WO host adsorption genes
In addition to preservation of some potential reproductive manipulation mediators, prophage WO genes WREC_0263–WREC_0269 contain an intact host adsorption module that includes baseplate genes thought to be involved in the binding of WO to its bacterial host and insertion of phage DNA. Indeed, this host adsorption module is nearly universal in WO prophage, with very few degenerate phage haplotypes lacking these genes (Kent et al., 2011). Many intracellular bacteria, including Wolbachia (Rances et al., 2008; Pichon et al., 2009), possess a type IV secretion system that secretes effectors into the host as a common strategy to subvert host-cell functions (Voth, Broederdorf & Graham, 2012).

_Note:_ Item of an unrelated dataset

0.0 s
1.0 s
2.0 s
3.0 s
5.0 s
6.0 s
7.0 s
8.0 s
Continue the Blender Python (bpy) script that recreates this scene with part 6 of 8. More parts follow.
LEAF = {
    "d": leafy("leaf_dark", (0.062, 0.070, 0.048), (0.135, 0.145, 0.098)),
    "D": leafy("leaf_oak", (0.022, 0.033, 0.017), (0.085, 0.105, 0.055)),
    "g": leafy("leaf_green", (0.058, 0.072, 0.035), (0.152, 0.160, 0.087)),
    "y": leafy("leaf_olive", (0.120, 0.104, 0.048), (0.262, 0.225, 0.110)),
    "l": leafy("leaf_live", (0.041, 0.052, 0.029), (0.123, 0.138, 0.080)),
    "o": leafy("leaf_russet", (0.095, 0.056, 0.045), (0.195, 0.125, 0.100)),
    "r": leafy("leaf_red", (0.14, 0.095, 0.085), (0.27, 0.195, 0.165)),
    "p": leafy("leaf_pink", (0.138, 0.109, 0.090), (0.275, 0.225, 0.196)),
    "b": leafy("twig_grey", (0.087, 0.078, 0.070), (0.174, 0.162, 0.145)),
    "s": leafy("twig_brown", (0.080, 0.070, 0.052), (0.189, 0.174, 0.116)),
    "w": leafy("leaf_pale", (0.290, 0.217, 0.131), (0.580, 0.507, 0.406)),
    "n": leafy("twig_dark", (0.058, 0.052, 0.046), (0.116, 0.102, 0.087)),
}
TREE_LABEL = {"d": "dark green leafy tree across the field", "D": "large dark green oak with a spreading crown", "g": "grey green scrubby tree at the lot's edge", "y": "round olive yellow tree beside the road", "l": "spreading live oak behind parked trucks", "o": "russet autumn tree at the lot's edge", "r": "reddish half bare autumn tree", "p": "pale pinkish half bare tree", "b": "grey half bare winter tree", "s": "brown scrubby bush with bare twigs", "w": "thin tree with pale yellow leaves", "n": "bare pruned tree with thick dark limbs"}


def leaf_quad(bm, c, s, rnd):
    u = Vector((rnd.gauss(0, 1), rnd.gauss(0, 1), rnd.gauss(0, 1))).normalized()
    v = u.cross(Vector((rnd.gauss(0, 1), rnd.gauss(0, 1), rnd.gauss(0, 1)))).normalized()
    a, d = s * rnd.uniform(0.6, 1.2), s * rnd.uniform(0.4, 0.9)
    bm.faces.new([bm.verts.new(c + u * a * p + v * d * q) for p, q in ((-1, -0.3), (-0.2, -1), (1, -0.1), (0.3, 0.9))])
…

A number of Gram-negative bacteria also possess a phage-like type VI secretion system (Coulthurst, 2013); these include several obligatory intracellular bacterial pathogens, such as Anaplasma and Ehrlichia (Rikihisa & Lin, 2010). Structural analyses have shown this type of secretion system bears a remarkable resemblance to the spike protein of phages (Silverman et al., 2012). Given these similarities, and the fact that the WO host adsorption module is almost universally present in sequenced arthropod Wolbachia (Kent et al., 2011), it is possible that Wolbachia may be using these genes to facilitate host-microbe interactions, as a way to inject CI factors, genes, or other host manipulation particles into its host.

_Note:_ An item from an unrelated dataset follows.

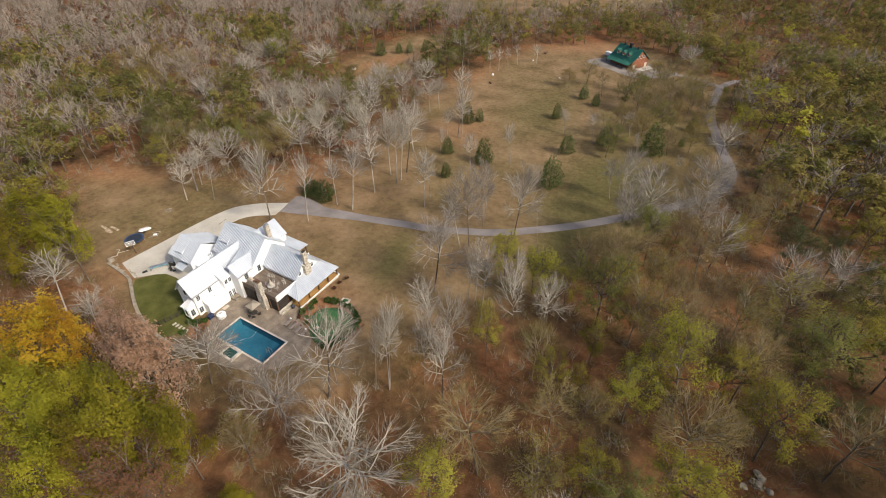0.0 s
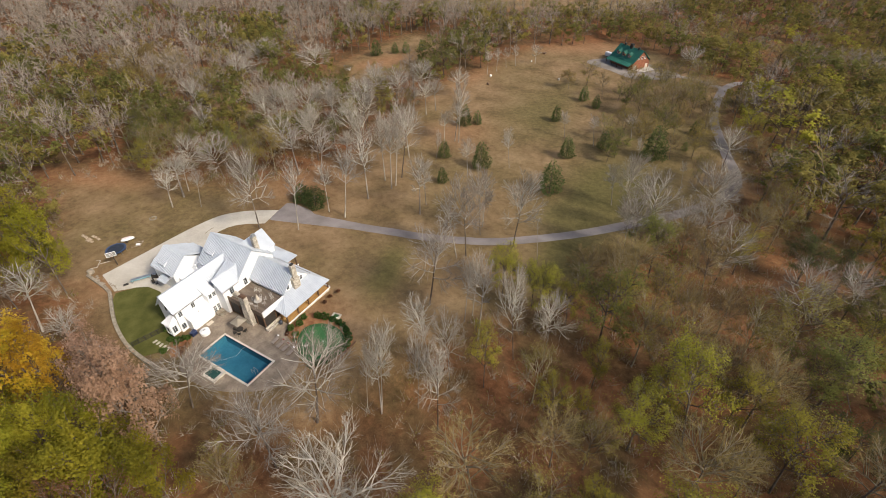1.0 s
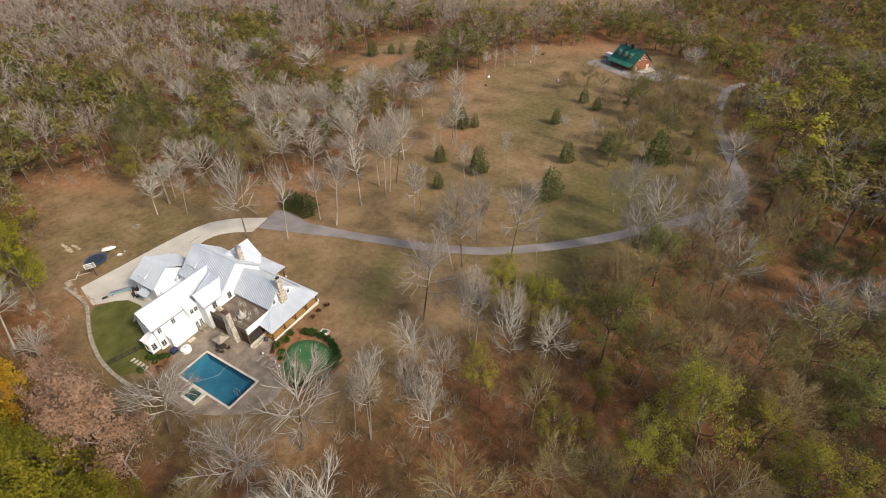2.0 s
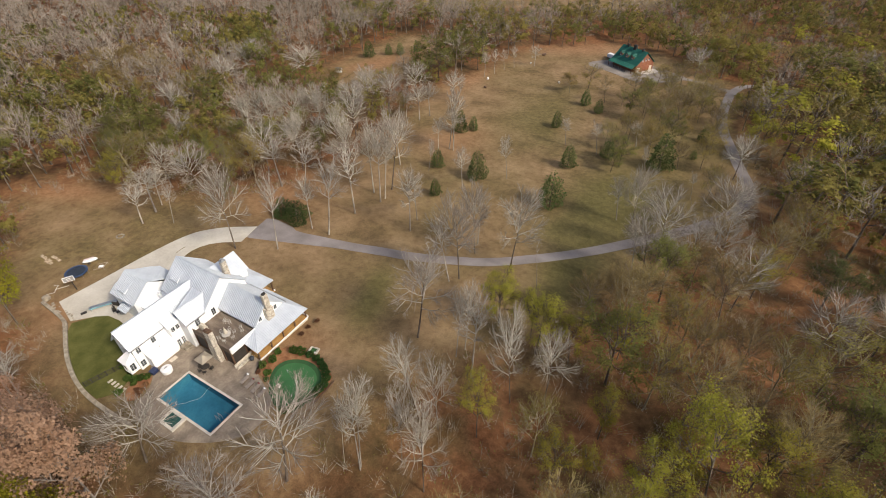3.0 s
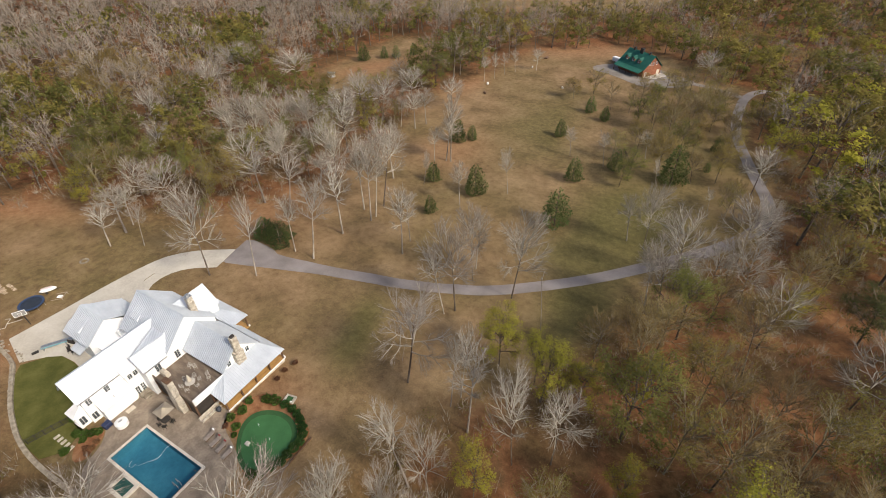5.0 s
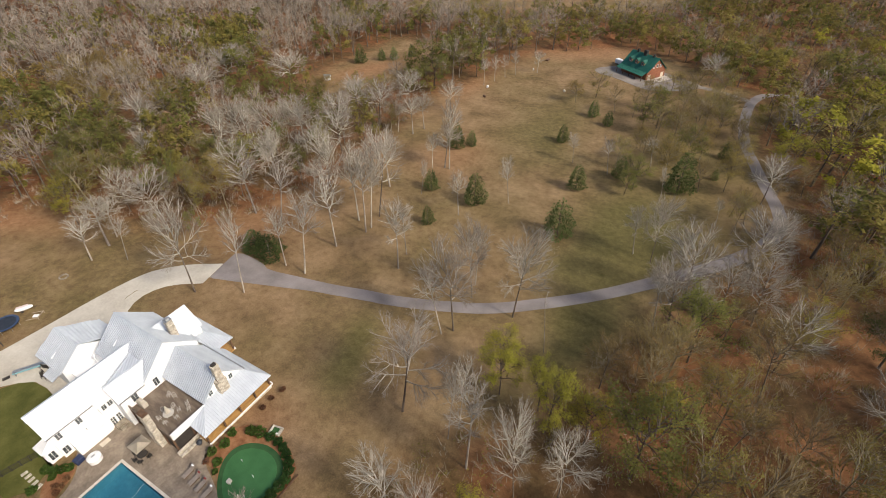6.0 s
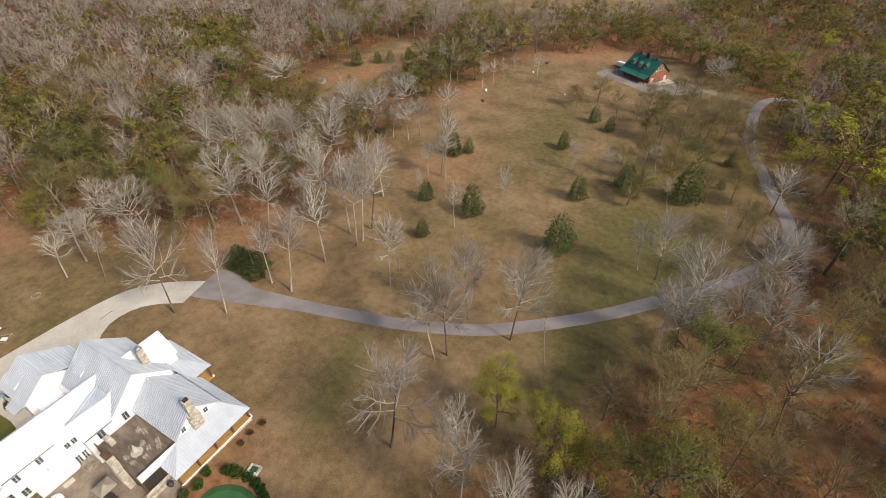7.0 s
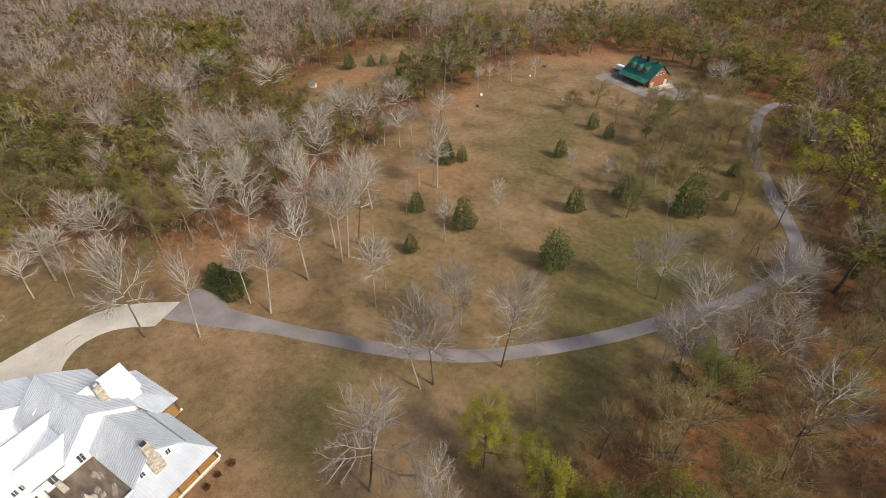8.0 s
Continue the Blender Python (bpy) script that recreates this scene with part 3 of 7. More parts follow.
def grow(seed, H, R, leaf=0, clear=0.3, limbs=9, sub=8, fork=7, twig=5, lsize=0.2, wide=1.0, lean=False, rise=0.0):
    """A broadleaf tree of height H and crown radius R: limbs that rise from the trunk and fork down to fine twigs. Trunk, twigs or leaves, and limbs, as arrays."""
    rng = np.random.default_rng(seed)
    wood, limb_wood, fine = Bag(), Bag(), Bag()
    z0, r0 = H * clear, 0.0085 * H + 0.03
    bend = rng.normal(size=2) * 0.02 * H
    s = np.linspace(0, 1, 4 if lean else 8)[:, None]
    top = np.array([bend[0], bend[1], H * 0.66])
    trunk = np.array([0, 0, -0.5]) + (top + np.array([0, 0, 0.5])) * s + np.sin(s * 5.0 + rng.uniform(0, 6)) * np.array([bend[1], -bend[0], 0]) * 0.3 * s
    tubes(wood, trunk[None], (r0 * wide * np.linspace(1, 0.3, len(s)))[None], 4 if lean else 6)
    f = (np.arange(limbs) + rng.uniform(0.2, 0.8, limbs)) / limbs
    g = np.clip((z0 + (H * 0.64 - z0) * f**0.9 + 0.5) / (H * 0.66 + 0.5), 0, 0.999) * (len(s) - 1)
    i = g.astype(int)
    P = trunk[i] + (trunk[i + 1] - trunk[i]) * (g - i)[:, None]
    az = rng.uniform(0, 6.28) + np.arange(limbs) * 2.4 + rng.normal(size=limbs) * 0.35
    el = np.radians(16 + rise + 52 * f + rng.normal(size=limbs) * 7)
    D = np.stack([np.cos(az) * np.cos(el), np.sin(az) * np.cos(el), np.sin(el)], 1)
    mid, semi = np.array([0, 0, z0 + (H - z0) * 0.4]), np.array([R, R, (H - z0) * 0.6])

    def reach(p, d):
        """How far it is from p along d to the crown's outline."""
        q, e = (p - mid) / semi, d / semi
        aa, bb, cc = (e * e).sum(-1), (q * e).sum(-1), (q * q).sum(-1) - 1
        return np.maximum(0.05, (-bb + np.sqrt(np.maximum(bb * bb - aa * cc, 0))) / aa)

    L = reach(P, D) * rng.uniform(0.62, 0.9, limbs)
    L1 = shoots(P, D, L, 3 if lean else 7, 0.12 if lean else 0.055, 0.05 if lean else 0.075, rng)
    P2, D2, S2 = offshoots(L1, L, sub, 0.2, 52, 0.6, rng)
    S2 = np.minimum(S2, reach(P2, D2) * rng.uniform(0.7, 1.0, len(S2)))
    L2 = shoots(P2, D2, S2, 2 if lean else 3, 0.09, 0.08, rng)
    P3, D3, S3 = offshoots(L2, S2, fork, 0.1, 48, 0.6, rng)
    S3 = np.clip(S3, 0.5, np.maximum(0.5, reach(P3, D3) * rng.uniform(0.9, 1.2, len(S3))))
    L3 = shoots(P3, D3, S3, 1, 0.08, 0.07, rng)
    if lean:
        ribbons(wood, L1, np.full(len(L1), r0 * 0.75 * wide), rng)
        (ribbons if not leaf else lambda *q: None)(fine, L2, np.full(len(L2), 0.085 * wide), rng)
        if not leaf:
            slivers(fine, P3, L3[:, -1] - P3, np.full(len(P3), 0.06 * wide), rng)
    else:
        thick = wood if leaf else limb_wood
        taper = np.linspace(1, 0.22, 8)
        tubes(thick, L1, r0 * 0.56 * rng.uniform(0.75, 1.1, limbs)[:, None] * taper[None], 4)
        tubes(thick, L2, (0.02 + 0.015 * S2)[:, None] * np.linspace(1, 0.4, 4)[None], 3)
        slivers(thick if leaf else fine, P3, L3[:, -1] - P3, np.full(len(L3), 0.062 * wide), rng)
        if twig:
            P4, D4, S4 = offshoots(L3, S3, twig, 0.1, 40, 0.62, rng)
            slivers(wood if leaf else fine, P4, D4 * np.maximum(S4, 0.35)[:, None], np.full(len(P4), 0.042 * wide), rng)
    if leaf:
        k = rng.integers(0, len(L3), int(leaf))
        q = rng.uniform(0.1, 1.25, int(leaf))[:, None]
        at = P3[k] + (L3[k, -1] - P3[k]) * q + rng.normal(size=(int(leaf), 3)) * R * np.array([0.05, 0.05, 0.04])
        nrm = unit(at - np.array([0, 0, H * 0.5])) + np.array([0, 0, 0.5]) + rng.normal(size=at.shape) * 0.55
        e = unit(np.cross(nrm, rng.normal(size=at.shape)))
        c = unit(np.cross(nrm, e))
        z = (lsize * rng.uniform(0.6, 1.4, int(leaf)))[:, None]
        v = np.stack([at - e * z * 0.6, at + e * z * 0.6, at + c * z], 1).reshape(-1, 3)
        fine.add(v, np.arange(3 * int(leaf)).reshape(-1, 3))
    out = [wood.arrays(), fine.arrays()] + ([limb_wood.arrays()] if limb_wood.n else [])
    crown = out[1][0]
    sr, sz = R / np.percentile(np.hypot(crown[:, 0], crown[:, 1]), 98), H / np.percentile(crown[:, 2], 99.7)
    return [(v * np.array([sr, sr, sz]), t) for v, t in out]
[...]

The discovery of phage elements in wRec opens up new questions. Additional experiments will be needed to determine whether any conserved phage genes are involved in Wolbachia manipulations of its host biology. In addition, we have seen that using single gene markers of phage WO is not diagnostic of its absence. Thus, unsequenced Wolbachia strains that were thought to be phage-free by PCR assays need reevaluation. Another question that remains is how a single Wolbachia causes multipotent reproductive manipulations in different host backgrounds. The availability of genomic sequence for a multipotent Wolbachia strain will enable future transcriptomic and proteomic studies that could elucidate the genes involved in switching reproductive phenotypes.